** begin Collected data **

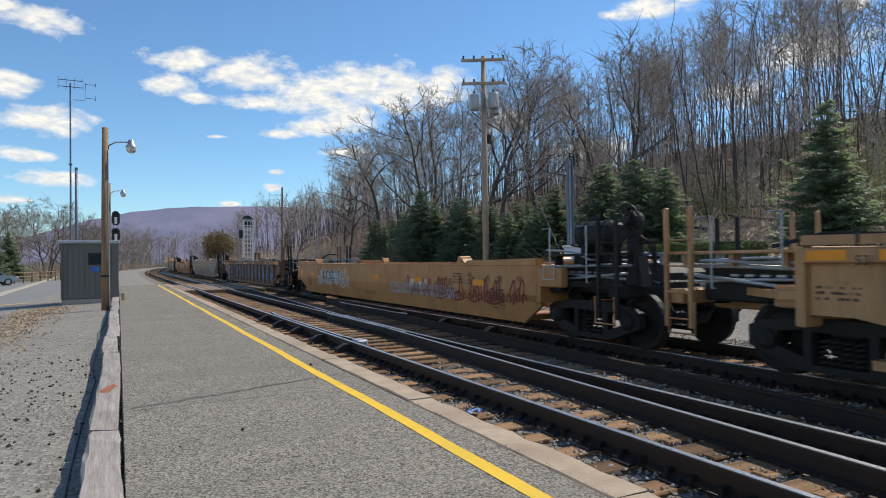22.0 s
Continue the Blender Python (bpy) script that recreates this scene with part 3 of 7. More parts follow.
def blob_letter(cy, cz, w, h, rnd):
    pts = []
    n = 22
    waves = [(rnd.uniform(0.05, 0.15), rnd.randint(2, 6), rnd.uniform(0, 6.3)) for _ in range(4)]
    lean = rnd.uniform(-0.35, 0.35)
    for i in range(n):
        a = 2 * math.pi * i / n
        k = 1 + sum(q * math.sin(m * a + p) for q, m, p in waves)
        sq = (abs(math.cos(a)) ** 4 + abs(math.sin(a)) ** 4) ** -0.25
        dz = h / 2 * k * sq * math.sin(a)
        pts.append((cy + w / 2 * k * sq * math.cos(a) + lean * dz, cz + dz))
    return pts


def ribbon(points, width, x):
    """A painted stroke of even width along (y, z) points."""
    s = Shape()
    n = len(points)
    left, right = [], []
    for i, (y, z) in enumerate(points):
        dy, dz = points[min(i + 1, n - 1)][0] - points[max(i - 1, 0)][0], points[min(i + 1, n - 1)][1] - points[max(i - 1, 0)][1]
        q = math.hypot(dy, dz) or 1
        left.append((x, y - dz / q * width, z + dy / q * width))
        right.append((x, y + dz / q * width, z - dy / q * width))
    for i in range(n - 1):
        s.face(left[i], right[i], right[i + 1], left[i + 1])
    return s


def joined(shapes):
    s = Shape()
    for q in shapes:
        k = len(s.v)
        s.v += q.v
        s.f += [tuple(i + k for i in f) for f in q.f]
    return s


def graffiti(parent, y0, y1, z0, z1, fill, line, count, seed, x=-1.458, inner=None, glow=None, edge_w=0.022, field=None):
    """Spray-painted bubble shapes with outlines and inner strokes: no words."""
    rnd = random.Random(seed)
    count = int(count * 1.7) + 1
    w = (y1 - y0) / count
    body, edge, inside, halo = [], [], [], []
    for k in range(count):
        cy = y0 + w * (k + 0.5) + rnd.uniform(-0.06, 0.06) * w
        h = (z1 - z0) * rnd.uniform(0.86, 1.0)
        cz = (z0 + z1) / 2 + rnd.uniform(-0.05, 0.05)
        pts = blob_letter(cy, cz, w * 1.12, h * 0.86, rnd)
        pts = [(y, min(1.46, max(0.3, z))) for y, z in pts]
        step = 0.0006 * k
        if glow:
            big = [(cy + (y - cy) * 1.16, min(1.47, max(0.29, cz + (z - cz) * 1.14))) for y, z in pts]
            halo.append(flat(big, x - step))
        body.append(flat(pts, x - 0.003 - step))
        edge.append(ribbon(pts + [pts[0]], edge_w, x - 0.006 - step))
        for _ in range(4):
            a = (cy + rnd.uniform(-0.3, 0.3) * w, cz + rnd.uniform(-0.3, 0.35) * h)
            turn, way = rnd.uniform(0, 6.3), rnd.uniform(-0.6, 0.6)
            stroke = [a]
            for _ in range(9):
                turn += way
                nxt = (stroke[-1][0] + 0.075 * math.cos(turn), stroke[-1][1] + 0.075 * math.sin(turn))
                if abs(nxt[0] - cy) > 0.42 * w or abs(nxt[1] - cz) > 0.36 * h:
                    break
                stroke.append(nxt)
            if len(stroke) > 2:
                (inside if inner else edge).append(ribbon(smooth_path(stroke, 2), edge_w * 0.8, x - 0.0065 - step))
    if field:
        n = int((y1 - y0) / 0.12)
        low = [(y0 - 0.1 + (y1 - y0 + 0.2) * i / n, max(0.27, z0 - 0.02 + rnd.uniform(-0.03, 0.05))) for i in range(n + 1)]
        high = [(y, min(1.5, z1 - 0.04 + rnd.uniform(-0.05, 0.05))) for y, _ in low]
        cover = Shape()
        for i in range(n):
            cover.face((x + 0.0015, low[i][0], low[i][1]), (x + 0.0015, low[i + 1][0], low[i + 1][1]), (x + 0.0015, high[i + 1][0], high[i + 1][1]), (x + 0.0015, high[i][0], high[i][1]))
        tagged(part("graffiti_field", cover, field, parent, "sprayed ground colour of the graffiti"), kind="stuff")
    if halo:
        tagged(part("graffiti_halo", joined(halo), glow, parent, "sprayed outer glow of the graffiti"), kind="stuff")
    if fill:
        tagged(part("graffiti_fill", joined(body), fill, parent, "sprayed bubble graffiti"), kind="stuff")
    tagged(part("graffiti_outline", joined(edge), line, parent, "sprayed graffiti outline"), kind="stuff")
    if inside:
        tagged(part("graffiti_stroke", joined(inside), inner, parent, "sprayed graffiti strokes"), kind="stuff")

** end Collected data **

What to do: Write out the material above once more, exactly as it reads, with no pictures.

Output of the task:
22.0 s
Continue the Blender Python (bpy) script that recreates this scene with part 3 of 7. More parts follow.
def blob_letter(cy, cz, w, h, rnd):
    pts = []
    n = 22
    waves = [(rnd.uniform(0.05, 0.15), rnd.randint(2, 6), rnd.uniform(0, 6.3)) for _ in range(4)]
    lean = rnd.uniform(-0.35, 0.35)
    for i in range(n):
        a = 2 * math.pi * i / n
        k = 1 + sum(q * math.sin(m * a + p) for q, m, p in waves)
        sq = (abs(math.cos(a)) ** 4 + abs(math.sin(a)) ** 4) ** -0.25
        dz = h / 2 * k * sq * math.sin(a)
        pts.append((cy + w / 2 * k * sq * math.cos(a) + lean * dz, cz + dz))
    return pts


def ribbon(points, width, x):
    """A painted stroke of even width along (y, z) points."""
    s = Shape()
    n = len(points)
    left, right = [], []
    for i, (y, z) in enumerate(points):
        dy, dz = points[min(i + 1, n - 1)][0] - points[max(i - 1, 0)][0], points[min(i + 1, n - 1)][1] - points[max(i - 1, 0)][1]
        q = math.hypot(dy, dz) or 1
        left.append((x, y - dz / q * width, z + dy / q * width))
        right.append((x, y + dz / q * width, z - dy / q * width))
    for i in range(n - 1):
        s.face(left[i], right[i], right[i + 1], left[i + 1])
    return s


def joined(shapes):
    s = Shape()
    for q in shapes:
        k = len(s.v)
        s.v += q.v
        s.f += [tuple(i + k for i in f) for f in q.f]
    return s


def graffiti(parent, y0, y1, z0, z1, fill, line, count, seed, x=-1.458, inner=None, glow=None, edge_w=0.022, field=None):
    """Spray-painted bubble shapes with outlines and inner strokes: no words."""
    rnd = random.Random(seed)
    count = int(count * 1.7) + 1
    w = (y1 - y0) / count
    body, edge, inside, halo = [], [], [], []
    for k in range(count):
        cy = y0 + w * (k + 0.5) + rnd.uniform(-0.06, 0.06) * w
        h = (z1 - z0) * rnd.uniform(0.86, 1.0)
        cz = (z0 + z1) / 2 + rnd.uniform(-0.05, 0.05)
        pts = blob_letter(cy, cz, w * 1.12, h * 0.86, rnd)
        pts = [(y, min(1.46, max(0.3, z))) for y, z in pts]
        step = 0.0006 * k
        if glow:
            big = [(cy + (y - cy) * 1.16, min(1.47, max(0.29, cz + (z - cz) * 1.14))) for y, z in pts]
            halo.append(flat(big, x - step))
        body.append(flat(pts, x - 0.003 - step))
        edge.append(ribbon(pts + [pts[0]], edge_w, x - 0.006 - step))
        for _ in range(4):
            a = (cy + rnd.uniform(-0.3, 0.3) * w, cz + rnd.uniform(-0.3, 0.35) * h)
            turn, way = rnd.uniform(0, 6.3), rnd.uniform(-0.6, 0.6)
            stroke = [a]
            for _ in range(9):
                turn += way
                nxt = (stroke[-1][0] + 0.075 * math.cos(turn), stroke[-1][1] + 0.075 * math.sin(turn))
                if abs(nxt[0] - cy) > 0.42 * w or abs(nxt[1] - cz) > 0.36 * h:
                    break
                stroke.append(nxt)
            if len(stroke) > 2:
                (inside if inner else edge).append(ribbon(smooth_path(stroke, 2), edge_w * 0.8, x - 0.0065 - step))
    if field:
        n = int((y1 - y0) / 0.12)
        low = [(y0 - 0.1 + (y1 - y0 + 0.2) * i / n, max(0.27, z0 - 0.02 + rnd.uniform(-0.03, 0.05))) for i in range(n + 1)]
        high = [(y, min(1.5, z1 - 0.04 + rnd.uniform(-0.05, 0.05))) for y, _ in low]
        cover = Shape()
        for i in range(n):
            cover.face((x + 0.0015, low[i][0], low[i][1]), (x + 0.0015, low[i + 1][0], low[i + 1][1]), (x + 0.0015, high[i + 1][0], high[i + 1][1]), (x + 0.0015, high[i][0], high[i][1]))
        tagged(part("graffiti_field", cover, field, parent, "sprayed ground colour of the graffiti"), kind="stuff")
    if halo:
        tagged(part("graffiti_halo", joined(halo), glow, parent, "sprayed outer glow of the graffiti"), kind="stuff")
    if fill:
        tagged(part("graffiti_fill", joined(body), fill, parent, "sprayed bubble graffiti"), kind="stuff")
    tagged(part("graffiti_outline", joined(edge), line, parent, "sprayed graffiti outline"), kind="stuff")
    if inside:
        tagged(part("graffiti_stroke", joined(inside), inner, parent, "sprayed graffiti strokes"), kind="stuff")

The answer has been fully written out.